In 1921, also in Chicago, the Realite Pencil Company was
formed to produce pencils which operated in almost exactly the same way, but
with the plunger rod threaded into a removable nose cone. Unlike the first Autopoints, which operated
by a thin plunger rod operated from the rear of the pencil, Realites operated
by twisting a removable nose cone.
Keeran never claimed to have invented the Realite.
Keeran was also the general manager of Realite, but he
apparently was neither an officer nor on the board.[vi]
As general manager, it was Keeran who hired
none other than Arthur L. Kugel in February, 1922, who had left Sheaffer after
facilitating the construction of Sheaffer’s pencil works. If we believe Arthur Kugel, David LaFrance
and Walter Sheaffer pulled a fast one over on Keeran and Wahl, a maneuver which
cost Keeran his job, it seems odd that Keeran would hire one of the men who got
him fired just a few years later. Maybe
Keeran, unlike his former employer, did forgive and forget – or maybe there is
more to the story concerning whether Keeran knew what Kugel was up to. As of this writing, no evidence has surfaced
to support either possibility.
In 1923, Realite purchased Autopoint, and the surviving
company was renamed “Autopoint Products Company.” The new company’s first president was Charles
R. Keeran. The acquisition brought
together under one roof, albeit predictably briefly, three of the most
influential characters in this story: Charles
Keeran, the man who guided Eversharp and Wahl into the pen business; Arthur Kugel,
the man who guided Sheaffer into the pencil business; and Col. Bill Smith, the
man who drew Sheaffer and Wahl into head-to-head competition in the fight for
the Boston Fountain Pen Company.
Figure 24: From left, Arthur L. Kugel in 1922; Colonel William B. Smith, at left, walking the boardwalk with three friends in 1922; and Charles R. Keeran, circa 1916. |
[i]
Frary, C.A., “What We Have Learned from Marketing Eversharp,” Printers’ Ink, August 11, 1921, at page
6.
[ii]
Nishimura, David, “Who designed the Eversharp pencil?” http://vintagepensblog.blogspot.com/2013/12/who-designed-eversharp-pencil.html.
[iii] Cambridge Chronicle, May 6, 1922, at
page 6.
[iv]Charles
Keeran’s 1928 letter, which provides the backbone of the story in the first
part of this article regarding the sale of the Boston Fountain Pen Company, has
been reproduced by Bob Bolin at http://unllib.unl.edu/Bolin_resources/pencil_page/keeran/index.htm.

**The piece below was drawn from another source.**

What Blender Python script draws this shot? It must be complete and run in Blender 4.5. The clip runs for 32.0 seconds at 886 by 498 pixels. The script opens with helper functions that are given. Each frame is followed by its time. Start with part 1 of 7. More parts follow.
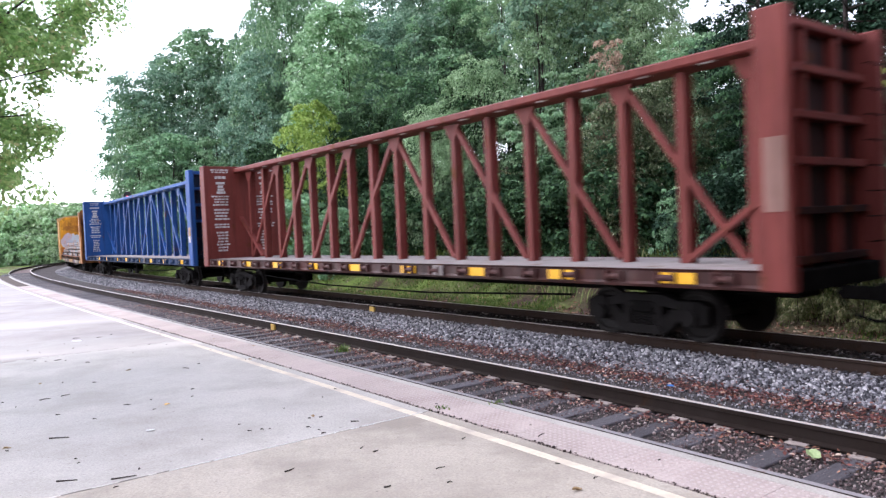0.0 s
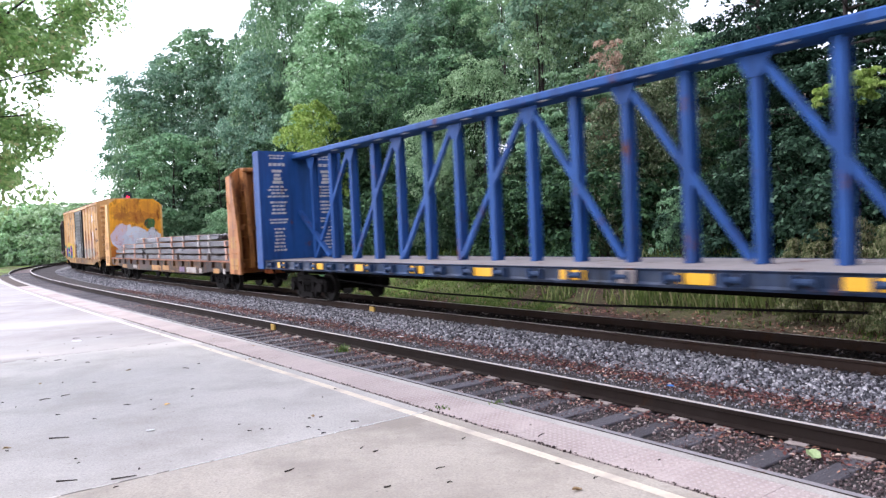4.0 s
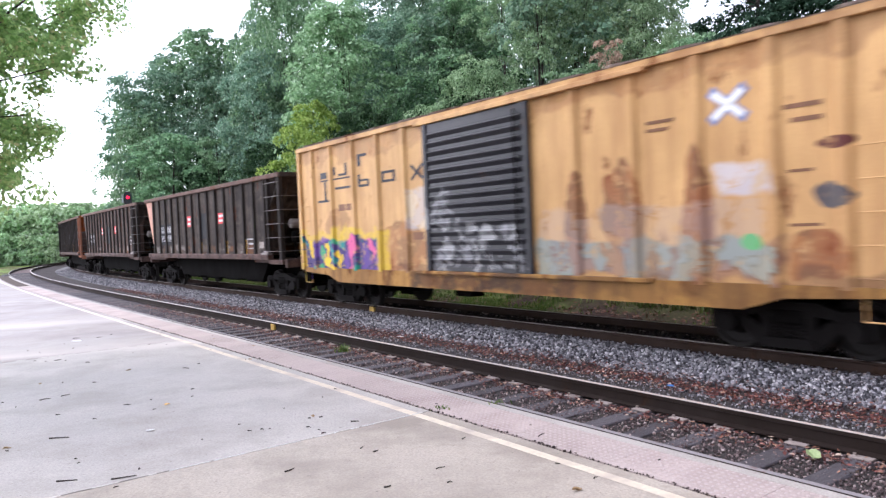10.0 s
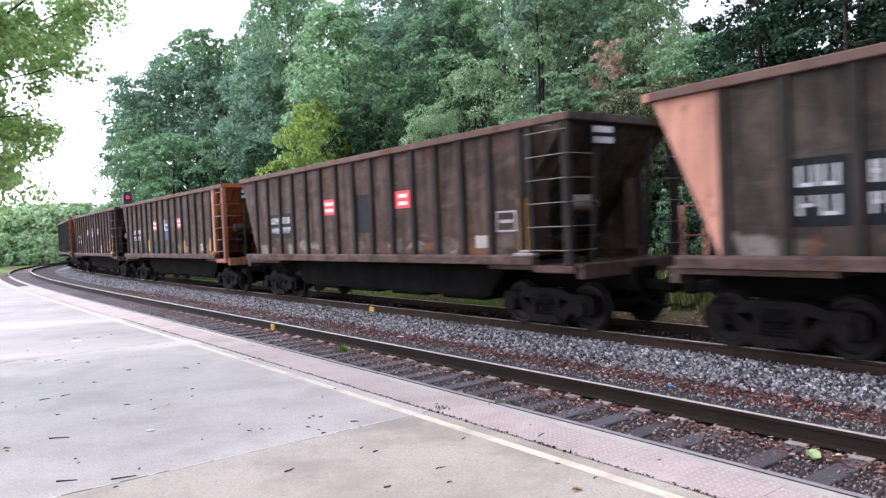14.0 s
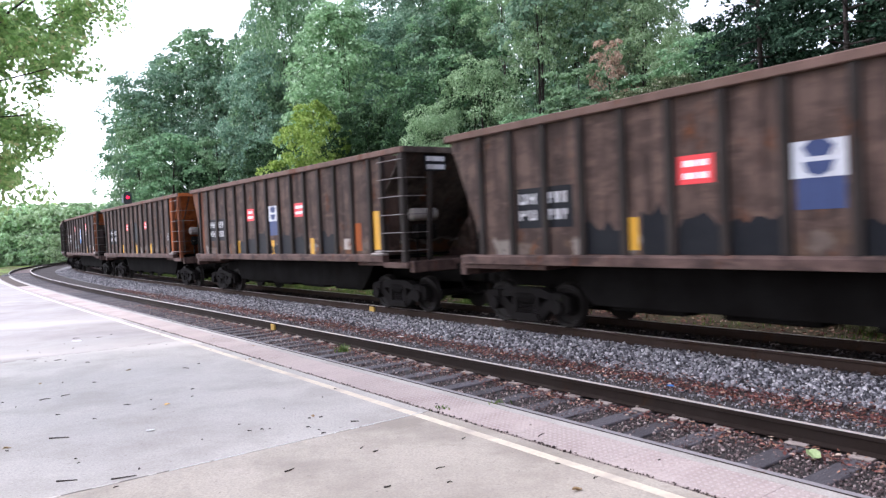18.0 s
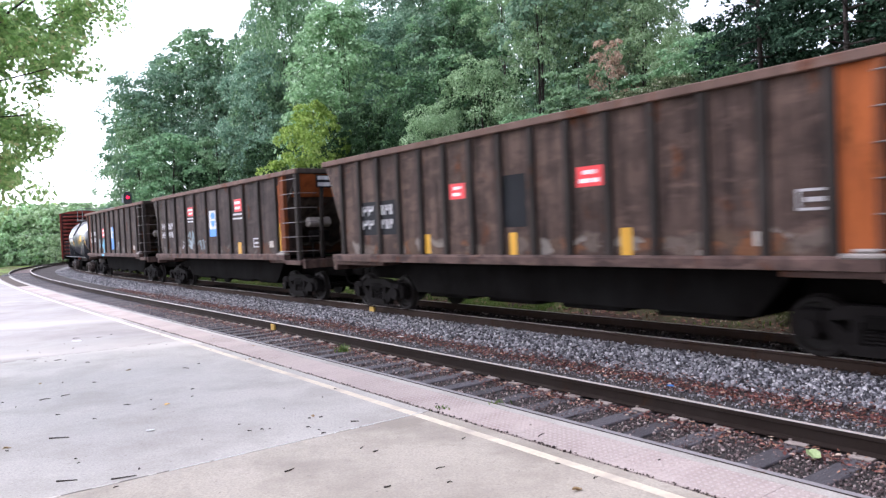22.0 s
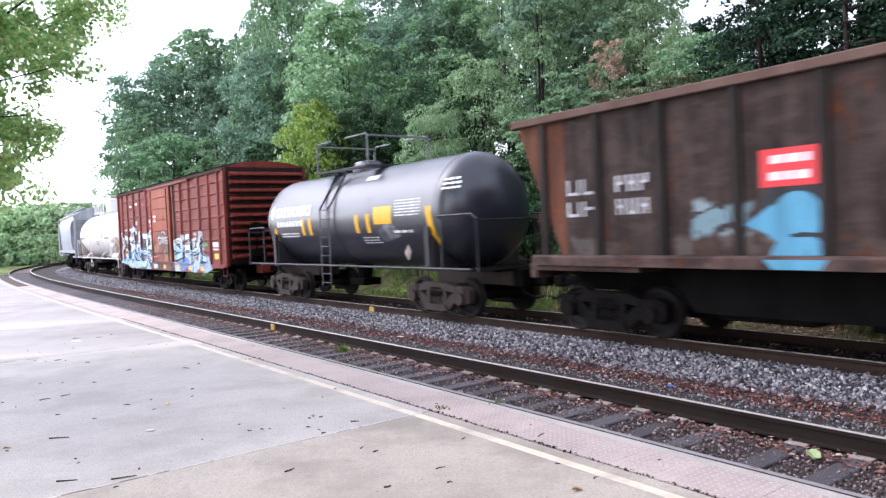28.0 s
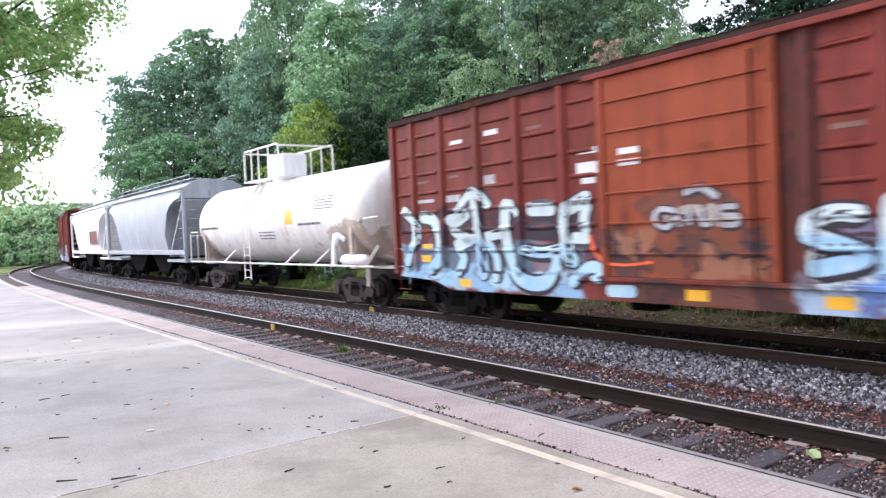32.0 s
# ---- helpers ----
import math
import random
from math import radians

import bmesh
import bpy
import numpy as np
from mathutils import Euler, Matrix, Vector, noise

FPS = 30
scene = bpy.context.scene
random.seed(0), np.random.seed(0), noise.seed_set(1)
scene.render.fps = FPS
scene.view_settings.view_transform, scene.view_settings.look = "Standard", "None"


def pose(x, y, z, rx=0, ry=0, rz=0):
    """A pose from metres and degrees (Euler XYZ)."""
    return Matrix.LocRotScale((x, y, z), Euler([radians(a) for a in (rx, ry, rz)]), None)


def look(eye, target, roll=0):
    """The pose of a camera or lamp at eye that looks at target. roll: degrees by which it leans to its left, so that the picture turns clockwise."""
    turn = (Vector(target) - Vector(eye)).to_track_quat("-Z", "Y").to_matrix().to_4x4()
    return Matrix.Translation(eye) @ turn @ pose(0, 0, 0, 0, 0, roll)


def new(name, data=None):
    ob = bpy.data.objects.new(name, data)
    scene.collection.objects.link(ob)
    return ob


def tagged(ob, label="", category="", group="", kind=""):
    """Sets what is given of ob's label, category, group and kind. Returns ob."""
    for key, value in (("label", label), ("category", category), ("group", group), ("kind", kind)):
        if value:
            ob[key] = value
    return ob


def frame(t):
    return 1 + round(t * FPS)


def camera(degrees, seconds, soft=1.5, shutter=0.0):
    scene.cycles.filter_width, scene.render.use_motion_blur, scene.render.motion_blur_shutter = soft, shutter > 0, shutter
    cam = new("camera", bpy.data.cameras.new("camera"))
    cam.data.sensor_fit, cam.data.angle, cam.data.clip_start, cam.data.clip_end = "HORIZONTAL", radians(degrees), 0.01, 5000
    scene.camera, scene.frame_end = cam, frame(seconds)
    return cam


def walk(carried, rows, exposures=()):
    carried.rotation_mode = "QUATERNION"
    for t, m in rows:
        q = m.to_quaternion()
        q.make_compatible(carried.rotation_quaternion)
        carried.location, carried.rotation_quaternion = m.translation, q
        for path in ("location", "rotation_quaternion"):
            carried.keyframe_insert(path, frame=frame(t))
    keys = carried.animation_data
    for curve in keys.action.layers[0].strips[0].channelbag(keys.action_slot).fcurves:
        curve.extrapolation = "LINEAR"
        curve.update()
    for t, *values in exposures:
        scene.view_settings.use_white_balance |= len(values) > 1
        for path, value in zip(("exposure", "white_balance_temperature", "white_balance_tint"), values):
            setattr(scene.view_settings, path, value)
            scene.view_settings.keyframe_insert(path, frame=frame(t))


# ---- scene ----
CLIP = 32.0
EYE = Vector((0.0, 0.0, 2.0194))
PITCH = -0.028557
cam = camera(63.2, CLIP, soft=1.35, shutter=0.6)
VIEW = look(EYE, EYE + Vector((0.0, math.cos(PITCH), math.sin(PITCH))), -2.532)
walk(cam, [(0.0, VIEW), (CLIP, VIEW)], exposures=[(t, e, 5950, 20) for t, e in ((0.0, 0.43), (9.2, 0.43), (10.0, 0.33), (11.0, 0.25), (12.0, 0.34), (13.0, 0.41), (30.0, 0.43), (31.0, 0.37), (CLIP, 0.31))])

# ---- light: a bright hazy sky, the sun spread by thin cloud ----
SUN_AZ = radians(-72)     # clockwise from +y
SUN_EL = radians(45)
world = bpy.data.worlds.new("sky")
scene.world = world
world.use_nodes = True
wn = world.node_tree.nodes
wl = world.node_tree.links
for n in list(wn):
    wn.remove(n)
w_out = wn.new("ShaderNodeOutputWorld")
w_bg = wn.new("ShaderNodeBackground")
w_sky = wn.new("ShaderNodeTexSky")
w_sky.sky_type = "NISHITA"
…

[v] Typewriter Topics, May, 1920, at page
56.
[vi] Autopoint + Realite – The Confluence of Two
Pencil Companies, by James Stauffer.
http://www.vintageautopoint.com/Autopoint_Realite_beginnings_v2.pdf
2 comments:
Fascinating and well-told. What a "tangled web!"
Mr. Veley,
Thank you so much for the Leadhead Pencil Blog. I've derived tremendous pleasure from reading and researching about mechanical pencils. Your knowledge is absolutely outstanding. Even though I'm not a collector of pencils, I have a collection and your blog has allowed me to understand, date and appreciate all of them. It even sparked my pursuit for a Yard-O-Led, at a reasonable price, which I just received from England for $44--it's a plain 1945 in mint condition and marked "Doreen from Frank 20.7.1946. This pencil lends itself to my quirk of naming all my pencils (Doreen, Maggie, Sophie, Gertrude, etc.) that I everyday carry. Someday I hope to attend a show and see you there.
Have a Happy New Year and may it be prosperous.